The Shared Device Problem for TV Attribution Still Needs to be Solved

Tripp Boyle

As OTT devices and Smart TVs usher in a host of new online capabilities, it opens up opportunities for the same sorts of attribution modelling used in digital advertising to be applied to TV. But given that TV’s traditional proposition has been based around reach and impact, there has generally been less demand – and lower expectations – from the buy-side.

This has changed in recent years, due in part to digital-native direct-to-consumer (DTC) brands increasingly investing in TV says Tripp Boyle, chief revenue officer at Connekt Technologies, an ad tech company which adds interactive elements to TV advertising. These new brands are moving into TV as they seek to reach new audiences, but come expecting the same types of measurement they encounter on social platforms.

Many of the large traditional brands are following suit. “Those DTC brands aren’t small any more, they’re carving out significant market share with their focus on being more nimble with their data-driven media buying,” said Boyle. “And this is making the legacy brands move forward far more quickly. In some cases it’s the brands that have been around longer that are starting to move in bigger ways first,” he said.

Bringing OEMs on Board

Given this demand, original equipment manufacturers (OEMs) and tech companies are collaborating on solutions to make this possible. Connekt, for example, places overlays over the top of TV ads which invite a direct response from viewers, such as downloading an app or ordering the product, allowing advertisers to gauge the direct-response impact of that ad. But at the moment, scale is one of the key issues for solutions like these.

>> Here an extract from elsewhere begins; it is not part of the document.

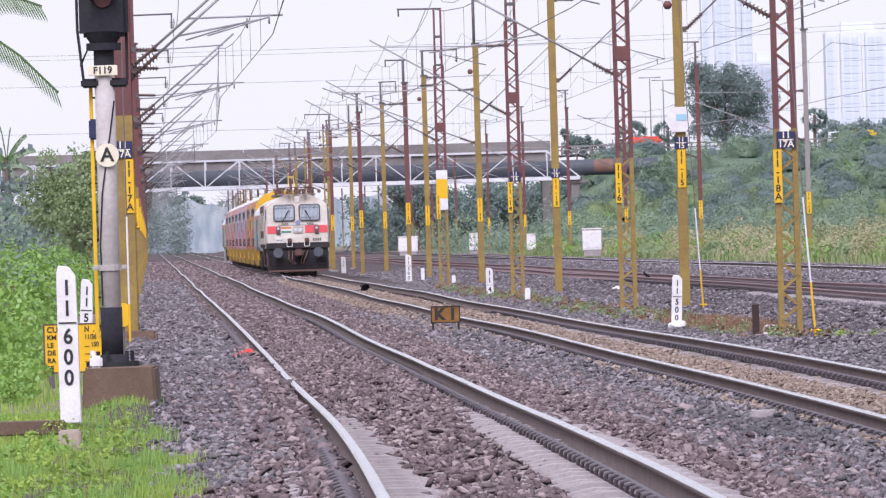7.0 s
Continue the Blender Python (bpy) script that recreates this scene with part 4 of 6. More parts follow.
def make_plants():
    def bank(D0, D1, d0, d1, h0, h1, r0, r1):
        def place(rng):
            u = rng.uniform() ** 1.4
            d = d0 + (d1 - d0) * u
            D = rng.uniform(D0, D1)
            k = min(1.0, 0.25 + (D1 - D) / 2.2)
            r = rng.uniform(r0, r1)
            return np.array([float(line_x(D, d)), d, float(bed_z(D, d)) + rng.uniform(0, 1) * rng.uniform(h0, h1) * k]), r
        return place
    undergrowth("undergrowth", "dense bright green creeper and shrubs on the bank", 330, 70, bank(-9.5, -4.2, 92, 190, 1.2, 2.0, 0.25, 0.55), 0.12, LEAF_LIGHT, 21)
    undergrowth("undergrowth", "dense green shrubs on the bank", 110, 60, bank(-12, -4.6, 120, 300, 1.6, 2.9, 0.4, 0.8), 0.14, LEAF_HAZE_GREEN, 22)
    undergrowth("undergrowth", "fresh green shrubs and creeper behind the sign board", 260, 70, bank(-7.5, -3.75, 77, 112, 0.5, 1.15, 0.14, 0.34), 0.075, LEAF_LIGHT, 26)
    undergrowth("undergrowth", "patch of withered reddish leaves among the shrubs", 16, 60, bank(-5.3, -4.7, 120, 136, 1.6, 2.0, 0.25, 0.4), 0.11, LEAF_RED, 23)
    undergrowth("undergrowth", "dark green thicket further down the line", 160, 60, bank(-24, -5, 300, 640, 2.5, 5.0, 0.8, 1.8), 0.4, LEAF_HAZE_DARK, 24)
    rng = np.random.default_rng(31)
    # verge in front

    def spots(n, D0, D1, d0, d1, dz=-0.02):
        d = d0 + (d1 - d0) * rng.uniform(0, 1, n)
        D = rng.uniform(D0, D1, n)
        return np.stack([line_x(D, d), d, bed_z(D, d) - 0.05 + dz], -1), D, d
    p, D, d = spots(60000, -4.6, -1.5, 42, 72)
    p[:, 2] += np.where(D > -2.4, 0.07, 0.0)          # where the grass grows over the edge of the stones
    edge = -2.42 + 0.15 * np.sin(d * 0.9) + 0.08 * np.sin(d * 2.7) + np.where((d > 47) & (d < 58), 0.27, 0) - np.where(d > 67, 0.25, 0)
    p = p[D < edge + rng.normal(0, 0.1, len(D))]
    patch = np.sin(p[:, 0] * 5.1 + 1.7 * np.sin(p[:, 1] * 0.8)) + rng.normal(0, 0.4, len(p))
    blades("verge_grass", "short bright green grass on the verge", p[patch < 0.6], 0.10, 0.012, GRASS, 32)
    blades("verge_grass", "longer tufts of grass on the verge", p[patch >= 0.6], 0.13, 0.012, LEAF_LIGHT, 27)
    p, D, d = spots(6000, -6.5, -2.95, 68, 110)
    blades("verge_grass", "bright green grass beside the signal", p, 0.12, 0.02, GRASS, 33)
    p, D, d = spots(1500, -3.6, -2.4, 104, 190)
    blades("verge_grass", "thin grass along the edge of the ballast", p, 0.12, 0.02, GRASS, 34)

    def weed(rng):
        d = rng.uniform(47, 66)
        D = rng.uniform(-3.6, -2.5)
        return np.array([float(line_x(D, d)), d, -0.1 + rng.uniform(0, 0.1)]), rng.uniform(0.04, 0.12)
    undergrowth("verge_weeds", "leafy light green weeds in the verge grass", 40, 24, weed, 0.04, GRASS, 35)
    # low growth round the mast feet and between the tracks
    p, D, d = spots(1800, 7.6, 10.6, 120, 300, 0.02)

    def low_weed(rng):
        d = 128 + 150 * rng.uniform() ** 1.3
        D = 8.7 + rng.normal(0, 0.45)
        return np.array([float(line_x(D, d)), d, -0.47 + rng.uniform(0, 0.1)]), rng.uniform(0.06, 0.2)
    undergrowth("weeds", "low reddish-brown weeds between the tracks", 210, 40, low_weed, 0.06, LEAF_RED, 36)
    undergrowth("weeds", "low olive-green weeds between the tracks", 210, 40, low_weed, 0.06, LEAF_OLIVE, 37)
    p, D, d = spots(4200, 8.0, 10.0, 132, 160, 0.02)
    p = p[((D - 8.9) / 0.9) ** 2 + ((d - 146) / 12) ** 2 + rng.normal(0, 0.25, len(d)) < 0.8]
    blades("weeds", "patch of dry red-brown weeds beside the post", p, 0.22, 0.025, LEAF_RED, 38)
    # field beyond the far tracks
    p, D, d = spots(15000, 25.0, 37.0, 290, 480, 0.0)
    p = p[np.sin(p[:, 0] * 0.55 + 1.3 * np.sin(p[:, 1] * 0.03)) + rng.normal(0, 0.5, len(p)) > -0.3]
    hill = 0.55 + 0.45 * np.sin(p[:, 0] * 0.9 + 2 * np.sin(p[:, 1] * 0.05)) * np.sin(p[:, 0] * 0.37 + 1.0)
    undergrowth("reed_grass", "bushy straw-coloured seed heads in the field", 45, 90, bank2(25.5, 34, 295, 520, 0.2, 1.7, 0.35, 0.9), 0.2, STRAW, 47)
    for lo, hi, hh in ((-1, 0.45, 0.3), (0.45, 0.65, 0.45), (0.65, 2, 0.65)):
        blades("reed_grass", "tall straw-coloured reed grass in the field", p[(hill > lo) & (hill <= hi)], hh, 0.05, STRAW, 39, 0.8)

    def heap(D0, D1, d0, d1, r0, r1, h0, h1):
        def place(rng):
            D, d, r = rng.uniform(D0, D1), rng.uniform(d0, d1), rng.uniform(r0, r1)
            return np.array([float(line_x(D, d)), d, float(bed_z(D, d)) - 0.1]), r, rng.uniform(h0, h1)
        return place
    mounds("reed_grass", "bushy heaps of dry straw-coloured grass in the field", 46, 1100, heap(25.0, 29.5, 290, 450, 0.6, 1.9, 0.5, 1.7), 0.15, STRAW, 48, 0.4, "grass")
    mounds("bushes", "low rounded light green bushes in the field", 80, 520, heap(25.2, 36, 300, 560, 0.5, 1.5, 0.4, 1.3), 0.15, LEAF_OLIVE, 49, heart=True)
    mounds("bushes", "rounded green bushes behind the field", 60, 520, heap(26, 48, 450, 620, 0.8, 2.0, 0.8, 2.2), 0.2, LEAF_HAZE_GREEN, 50, heart=True)
    mounds("bushes", "low soft green plants over the bank", 90, 420, heap(-8.5, -4.3, 80, 118, 0.25, 0.65, 0.2, 0.6), 0.07, LEAF_LIGHT, 61)
    mounds("bushes", "soft rounded fresh green shrubs on the bank", 110, 900, heap(-10, -4.5, 112, 260, 0.5, 1.2, 0.7, 1.9), 0.11, LEAF_LIGHT, 65)
    mounds("verge_weeds", "low clumps of broad-leaved weeds in the verge", 70, 70, heap(-3.7, -2.35, 46, 70, 0.05, 0.14, 0.06, 0.2), 0.05, LEAF_LIGHT, 62)
    mounds("verge_weeds", "low yellow-green clumps of weeds in the verge", 110, 80, heap(-3.8, -2.15, 46, 70, 0.06, 0.2, 0.05, 0.15), 0.045, GRASS, 68)
    mounds("weeds", "small bright green weeds at the foot of the mast", 26, 50, heap(9.2, 10.6, 127, 134, 0.06, 0.16, 0.08, 0.22), 0.05, GRASS, 66)
    p, D, d = spots(2600, -3.35, -2.25, 66, 71.3)
    blades("verge_grass", "tufts of fresh grass at the foot of the plinth", p[D < -2.3 + rng.normal(0, 0.12, len(D))], 0.09, 0.012, GRASS, 63)
    p, D, d = spots(220, -3.7, -2.6, 46, 70)
    blades("verge_grass", "dead brown stalks standing in the verge grass", p, 0.18, 0.008, LEAF_RED, 64, 0.6)
    p, D, d = spots(9000, 24.2, 34.0, 270, 560, 0.0)
    blades("field_grass", "green field grass", p, 0.38, 0.06, FIELD, 40, 0.9)
    undergrowth("undergrowth", "green creeper and shrubs in the field", 210, 55, bank2(24.6, 33, 290, 560, 0.1, 1.2, 0.3, 0.8), 0.16, LEAF_LIGHT, 41)
    undergrowth("undergrowth", "dark green bushes in the field", 110, 60, bank2(25.2, 33, 290, 480, 0.2, 1.5, 0.35, 0.8), 0.16, LEAF_MID, 42)
    undergrowth("undergrowth", "green shrubs behind the field", 200, 150, bank2(22, 62, 570, 690, 0.3, 3.6, 0.9, 2.2), 0.22, LEAF_HAZE_GREEN, 43)
    undergrowth("undergrowth", "dark green thicket behind the road bridge", 420, 60, wood(-11, 30, 850, 900, 7.5), 0.5, LEAF_HAZE_DARK, 44)
    undergrowth("far_woods", "far woods closing the horizon, haze put into their leaf colour", 900, 50, wood(-260, 260, 1900, 2100, 13.0, 2.0, 4.5), 1.3, LEAF_HAZE_DARK, 45)
    undergrowth("far_woods", "far trees beside the end of the line, mist put into their colour", 170, 60, wood(-52, -43, 1200, 1260, 12.0, 0.9, 1.9), 0.4, LEAF_HAZE_FAR, 46)
    undergrowth("far_woods", "low bushes beside the end of the line, mist put into their colour", 120, 60, wood(-70, -52, 1200, 1300, 7.0, 0.9, 1.9), 0.4, LEAF_HAZE_FAR, 67)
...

“It’s still early,” said Boyle. “It’s easy to pixel a television exposure on a smart TV, and pixel a URL on a website to measure site traffic. But for folks who are trying to get to the bottom of that data, as to the scale at which they can apply it to audiences across other devices as well as possible, you’re still looking at a smaller sample size,” he said. “But we’re encouraged with progress, as are our brand partners, and it’s only going to improve.”

The Shared Device Problem

While Boyle expects scale to increase over the coming years as more manufacturers integrate with attribution providers, there remains a trickier problem to solve. As TV is often consumed by multiple people at any given time, with various people often watching at different times, don’t fit cleanly into multi-touch attribution models in the same that, for example, personal devices like smartphones do.

“I can look at an IP address and create a device graph, and I can make some directional guesses about which individual in the home was watching based on what content was being viewed,” said Boyle. “But to do that definitively is difficult without some sort of eyes in the room, which gets creepy!”

“So in that hyper-accurate multi-touch attribution model, TV is going to be the challenge there”, he said.

Another potential roadblock for TV attribution is regulation around data handling, though Boyle believes this won’t cause any significant disruption, or at least no more so than it does for the rest of the digital world.

Solutions already have to be designed with strict safeguards around user privacy, since the device manufacturers tend to be cautious about adding any features which might hinder their device sales.

“The OEMs now appreciate that there’s a new revenue stream here, whether that’s data or advertising. But they’ve got to be incredibly careful about what they share or don’t share.” said Boyle. “They know that if all of a sudden they’re perceived as the brand which gives away all your data, that’s going to cost device sales, and that’s the last thing they want. The advertising or data revenue stream at this point is a drop in the bucket.”

Will Direct Response TV Become Mainstream?

As TV attribution develops and the industry finds solutions to these problems, could we see TV’s proposition as a whole change, as it becomes increasingly associated with direct-response advertising? Boyle doesn’t believe so.

“It’s been proven for decades that TV is good at those upper-funnel metrics – we can’t completely lose sight of that,” he said. The TV will always be that big, high impact screen in your house, it’s not going away.”

Rather, he thinks that more response-based TV advertising will be additive to TV’s traditional proposition based around reach and brand-building, existing perhaps as a new TV line item. And as TV networks look for new ways to add value for their brand partners in the face of falling ratings, cracking attribution in shared environments could be one way of doing that.